:: Supplied data ::
□ □ □

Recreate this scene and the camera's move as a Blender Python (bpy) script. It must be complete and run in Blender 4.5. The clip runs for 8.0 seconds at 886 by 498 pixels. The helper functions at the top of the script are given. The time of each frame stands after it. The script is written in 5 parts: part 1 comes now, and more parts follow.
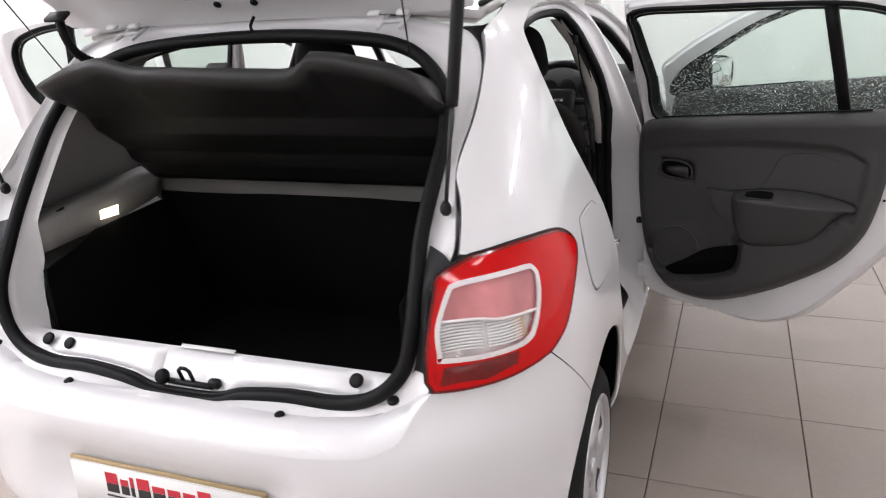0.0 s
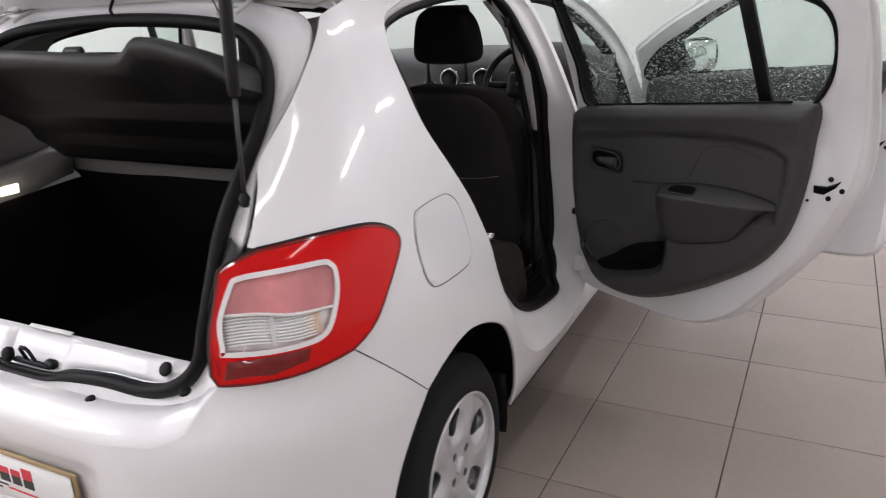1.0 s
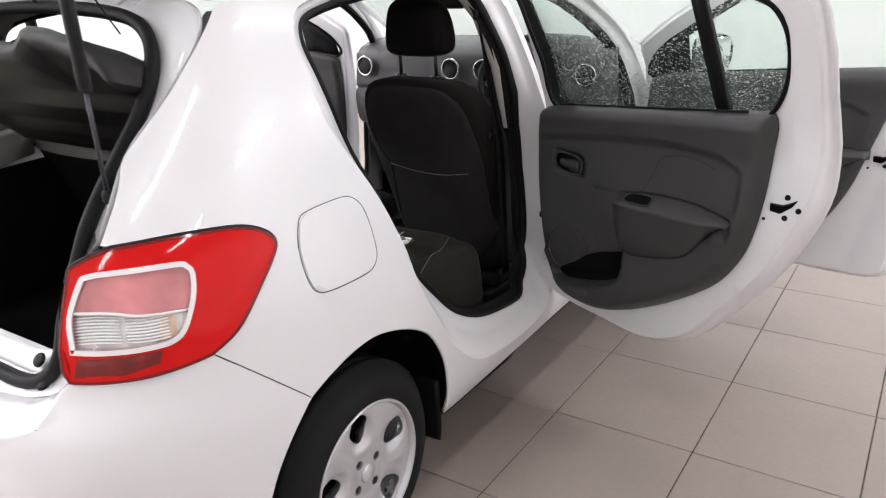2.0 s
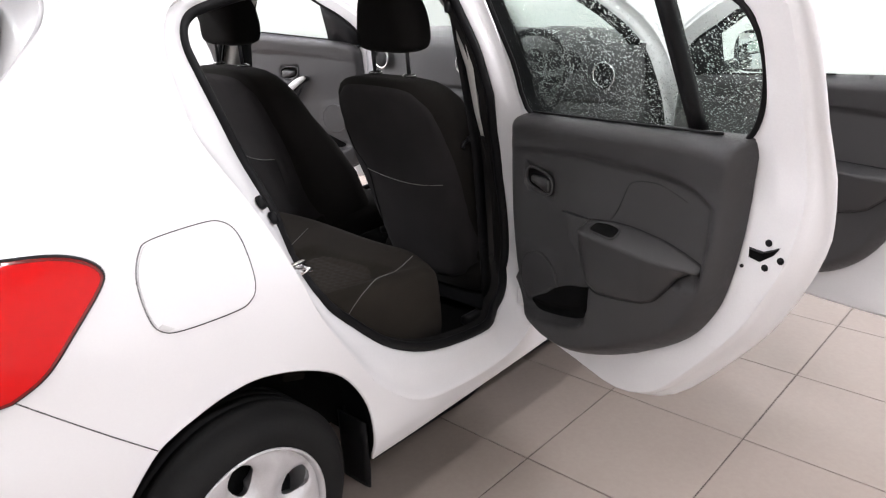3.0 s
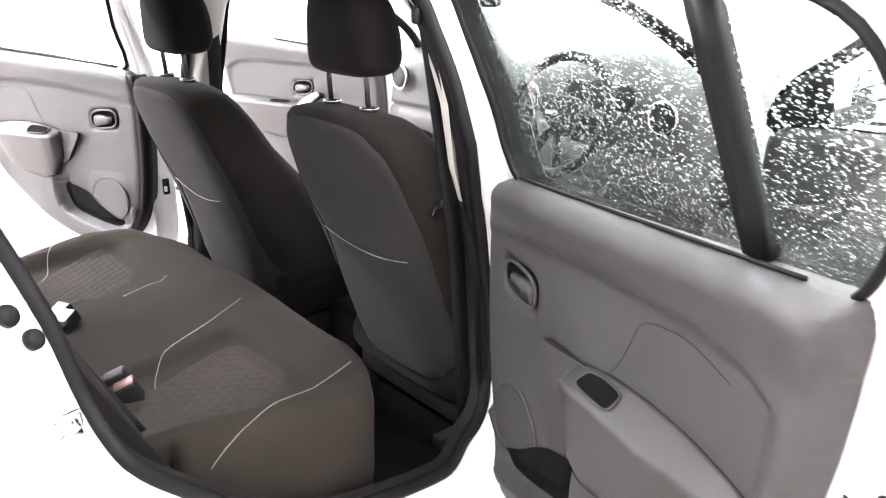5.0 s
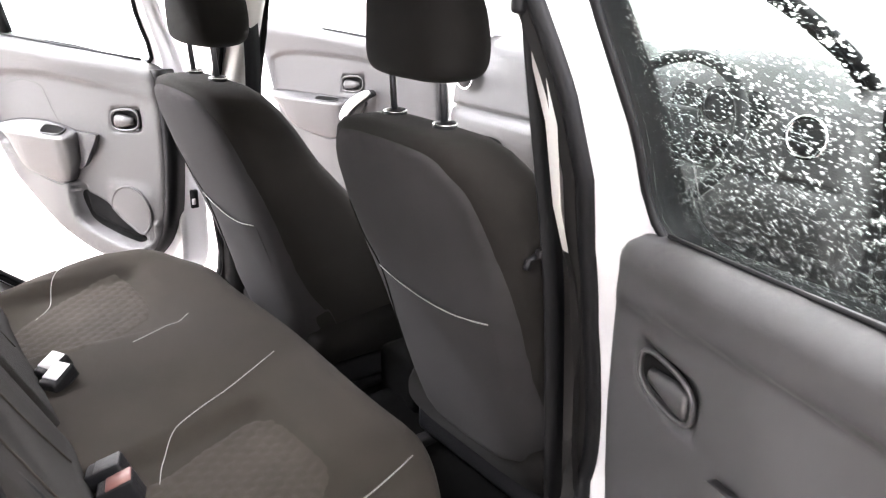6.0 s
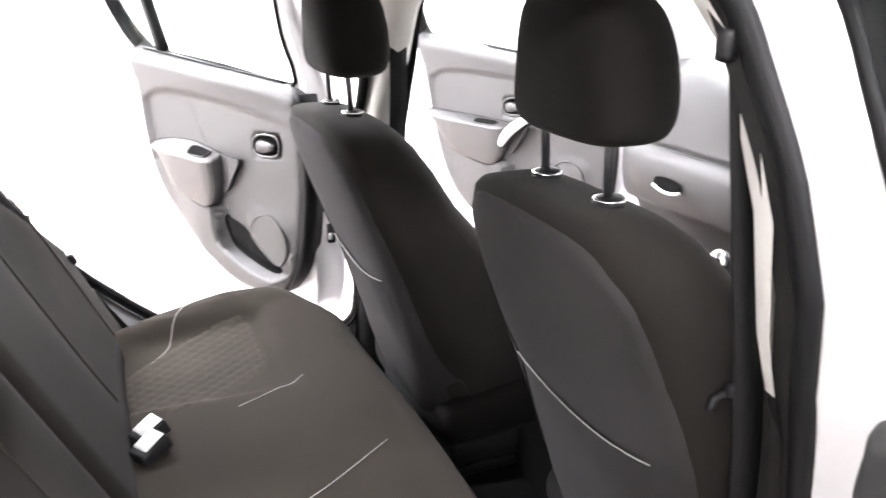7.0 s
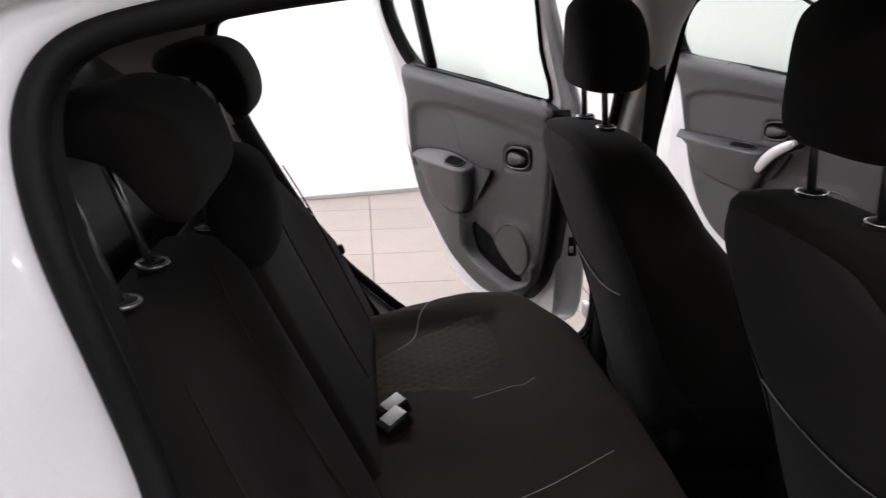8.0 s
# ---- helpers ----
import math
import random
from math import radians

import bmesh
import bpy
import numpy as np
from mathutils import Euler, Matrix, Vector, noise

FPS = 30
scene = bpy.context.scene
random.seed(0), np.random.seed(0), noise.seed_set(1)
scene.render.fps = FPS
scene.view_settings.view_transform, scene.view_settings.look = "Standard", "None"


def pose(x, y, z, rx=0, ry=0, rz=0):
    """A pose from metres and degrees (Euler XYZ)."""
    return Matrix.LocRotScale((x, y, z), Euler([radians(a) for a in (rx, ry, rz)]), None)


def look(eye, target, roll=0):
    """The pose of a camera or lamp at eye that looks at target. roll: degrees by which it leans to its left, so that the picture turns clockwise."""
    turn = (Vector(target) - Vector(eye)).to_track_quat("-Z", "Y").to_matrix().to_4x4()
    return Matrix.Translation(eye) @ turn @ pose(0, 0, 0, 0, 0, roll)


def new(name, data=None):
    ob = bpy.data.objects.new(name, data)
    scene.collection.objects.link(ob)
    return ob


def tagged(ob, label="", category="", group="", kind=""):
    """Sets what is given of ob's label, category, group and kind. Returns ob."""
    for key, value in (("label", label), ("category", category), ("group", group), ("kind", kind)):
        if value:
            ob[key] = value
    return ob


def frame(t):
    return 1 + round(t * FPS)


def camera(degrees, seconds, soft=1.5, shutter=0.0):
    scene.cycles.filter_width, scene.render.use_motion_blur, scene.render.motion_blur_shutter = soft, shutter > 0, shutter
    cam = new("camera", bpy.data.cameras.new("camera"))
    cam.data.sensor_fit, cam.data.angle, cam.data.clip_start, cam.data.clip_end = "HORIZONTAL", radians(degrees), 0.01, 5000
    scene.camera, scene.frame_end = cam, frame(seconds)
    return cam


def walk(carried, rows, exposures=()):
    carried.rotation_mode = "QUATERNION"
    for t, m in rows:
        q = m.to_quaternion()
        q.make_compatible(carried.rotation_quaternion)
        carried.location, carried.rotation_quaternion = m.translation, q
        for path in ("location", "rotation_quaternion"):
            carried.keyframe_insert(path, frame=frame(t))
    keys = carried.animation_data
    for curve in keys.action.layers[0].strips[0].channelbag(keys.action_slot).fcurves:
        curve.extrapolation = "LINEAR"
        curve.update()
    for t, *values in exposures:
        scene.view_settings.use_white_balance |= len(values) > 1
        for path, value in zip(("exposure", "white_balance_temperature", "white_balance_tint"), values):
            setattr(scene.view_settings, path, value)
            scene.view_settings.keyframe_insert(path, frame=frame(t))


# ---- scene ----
cam = camera(60.8, 8.0, soft=1.1, shutter=0.3)
PATH = [
    (0, (1.139, -1.755, 1.475), (0.437, 0.024, 0.89), -2.8),
    (0.1, (1.208, -1.746, 1.465), (0.463, 0.017, 0.886), -3.1),
    (0.5, (1.386, -1.632, 1.449), (0.576, 0.096, 0.849), -2.6),
    (1, (1.619, -1.487, 1.472), (0.743, 0.196, 0.838), -2.7),
    (1.2, (1.723, -1.442, 1.474), (0.811, 0.219, 0.835), -2.5),
    (1.5, (1.85, -1.394, 1.484), (0.91, 0.248, 0.835), -1.9),
    (1.7, (1.896, -1.334, 1.49), (0.915, 0.279, 0.831), -1.7),
    (2.8, (2.064, -0.788, 1.475), (0.865, 0.655, 0.784), -1.6),
    (3, (2.114, -0.69, 1.486), (0.866, 0.707, 0.787), -1.5),
    (3.5, (2.121, -0.444, 1.48), (0.792, 0.881, 0.789), -0.9),
    (4, (2.037, -0.243, 1.477), (0.682, 1.048, 0.774), -0.8),
    (4.2, (2.007, -0.169, 1.467), (0.635, 1.108, 0.77), -0.6),
    (5.3, (1.725, 0.137, 1.436), (0.276, 1.344, 0.769), 1.1),
    (5.5, (1.636, 0.177, 1.43), (0.17, 1.35, 0.742), 1.0),
    (6, (1.451, 0.271, 1.417), (-0.033, 1.42, 0.724), 1.2),
    (6.5, (1.281, 0.408, 1.424), (-0.294, 1.428, 0.731), 0.7),
    (7, (1.195, 0.475, 1.445), (-0.512, 1.255, 0.754), 0.6),
    (7.5, (1.192, 0.442, 1.44), (-0.637, 0.909, 0.777), 0.3),
    (8, (1.242, 0.441, 1.434), (-0.644, 0.638, 0.798), -0.5),
]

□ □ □

:: What is expected ::
Transcribe the material as is, with images omitted.

:: Answer ::
Recreate this scene and the camera's move as a Blender Python (bpy) script. It must be complete and run in Blender 4.5. The clip runs for 8.0 seconds at 886 by 498 pixels. The helper functions at the top of the script are given. The time of each frame stands after it. The script is written in 5 parts: part 1 comes now, and more parts follow.
0.0 s
1.0 s
2.0 s
3.0 s
5.0 s
6.0 s
7.0 s
8.0 s
# ---- helpers ----
import math
import random
from math import radians

import bmesh
import bpy
import numpy as np
from mathutils import Euler, Matrix, Vector, noise

FPS = 30
scene = bpy.context.scene
random.seed(0), np.random.seed(0), noise.seed_set(1)
scene.render.fps = FPS
scene.view_settings.view_transform, scene.view_settings.look = "Standard", "None"


def pose(x, y, z, rx=0, ry=0, rz=0):
    """A pose from metres and degrees (Euler XYZ)."""
    return Matrix.LocRotScale((x, y, z), Euler([radians(a) for a in (rx, ry, rz)]), None)


def look(eye, target, roll=0):
    """The pose of a camera or lamp at eye that looks at target. roll: degrees by which it leans to its left, so that the picture turns clockwise."""
    turn = (Vector(target) - Vector(eye)).to_track_quat("-Z", "Y").to_matrix().to_4x4()
    return Matrix.Translation(eye) @ turn @ pose(0, 0, 0, 0, 0, roll)


def new(name, data=None):
    ob = bpy.data.objects.new(name, data)
    scene.collection.objects.link(ob)
    return ob


def tagged(ob, label="", category="", group="", kind=""):
    """Sets what is given of ob's label, category, group and kind. Returns ob."""
    for key, value in (("label", label), ("category", category), ("group", group), ("kind", kind)):
        if value:
            ob[key] = value
    return ob


def frame(t):
    return 1 + round(t * FPS)


def camera(degrees, seconds, soft=1.5, shutter=0.0):
    scene.cycles.filter_width, scene.render.use_motion_blur, scene.render.motion_blur_shutter = soft, shutter > 0, shutter
    cam = new("camera", bpy.data.cameras.new("camera"))
    cam.data.sensor_fit, cam.data.angle, cam.data.clip_start, cam.data.clip_end = "HORIZONTAL", radians(degrees), 0.01, 5000
    scene.camera, scene.frame_end = cam, frame(seconds)
    return cam


def walk(carried, rows, exposures=()):
    carried.rotation_mode = "QUATERNION"
    for t, m in rows:
        q = m.to_quaternion()
        q.make_compatible(carried.rotation_quaternion)
        carried.location, carried.rotation_quaternion = m.translation, q
        for path in ("location", "rotation_quaternion"):
            carried.keyframe_insert(path, frame=frame(t))
    keys = carried.animation_data
    for curve in keys.action.layers[0].strips[0].channelbag(keys.action_slot).fcurves:
        curve.extrapolation = "LINEAR"
        curve.update()
    for t, *values in exposures:
        scene.view_settings.use_white_balance |= len(values) > 1
        for path, value in zip(("exposure", "white_balance_temperature", "white_balance_tint"), values):
            setattr(scene.view_settings, path, value)
            scene.view_settings.keyframe_insert(path, frame=frame(t))


# ---- scene ----
cam = camera(60.8, 8.0, soft=1.1, shutter=0.3)
PATH = [
    (0, (1.139, -1.755, 1.475), (0.437, 0.024, 0.89), -2.8),
    (0.1, (1.208, -1.746, 1.465), (0.463, 0.017, 0.886), -3.1),
    (0.5, (1.386, -1.632, 1.449), (0.576, 0.096, 0.849), -2.6),
    (1, (1.619, -1.487, 1.472), (0.743, 0.196, 0.838), -2.7),
    (1.2, (1.723, -1.442, 1.474), (0.811, 0.219, 0.835), -2.5),
    (1.5, (1.85, -1.394, 1.484), (0.91, 0.248, 0.835), -1.9),
    (1.7, (1.896, -1.334, 1.49), (0.915, 0.279, 0.831), -1.7),
    (2.8, (2.064, -0.788, 1.475), (0.865, 0.655, 0.784), -1.6),
    (3, (2.114, -0.69, 1.486), (0.866, 0.707, 0.787), -1.5),
    (3.5, (2.121, -0.444, 1.48), (0.792, 0.881, 0.789), -0.9),
    (4, (2.037, -0.243, 1.477), (0.682, 1.048, 0.774), -0.8),
    (4.2, (2.007, -0.169, 1.467), (0.635, 1.108, 0.77), -0.6),
    (5.3, (1.725, 0.137, 1.436), (0.276, 1.344, 0.769), 1.1),
    (5.5, (1.636, 0.177, 1.43), (0.17, 1.35, 0.742), 1.0),
    (6, (1.451, 0.271, 1.417), (-0.033, 1.42, 0.724), 1.2),
    (6.5, (1.281, 0.408, 1.424), (-0.294, 1.428, 0.731), 0.7),
    (7, (1.195, 0.475, 1.445), (-0.512, 1.255, 0.754), 0.6),
    (7.5, (1.192, 0.442, 1.44), (-0.637, 0.909, 0.777), 0.3),
    (8, (1.242, 0.441, 1.434), (-0.644, 0.638, 0.798), -0.5),
]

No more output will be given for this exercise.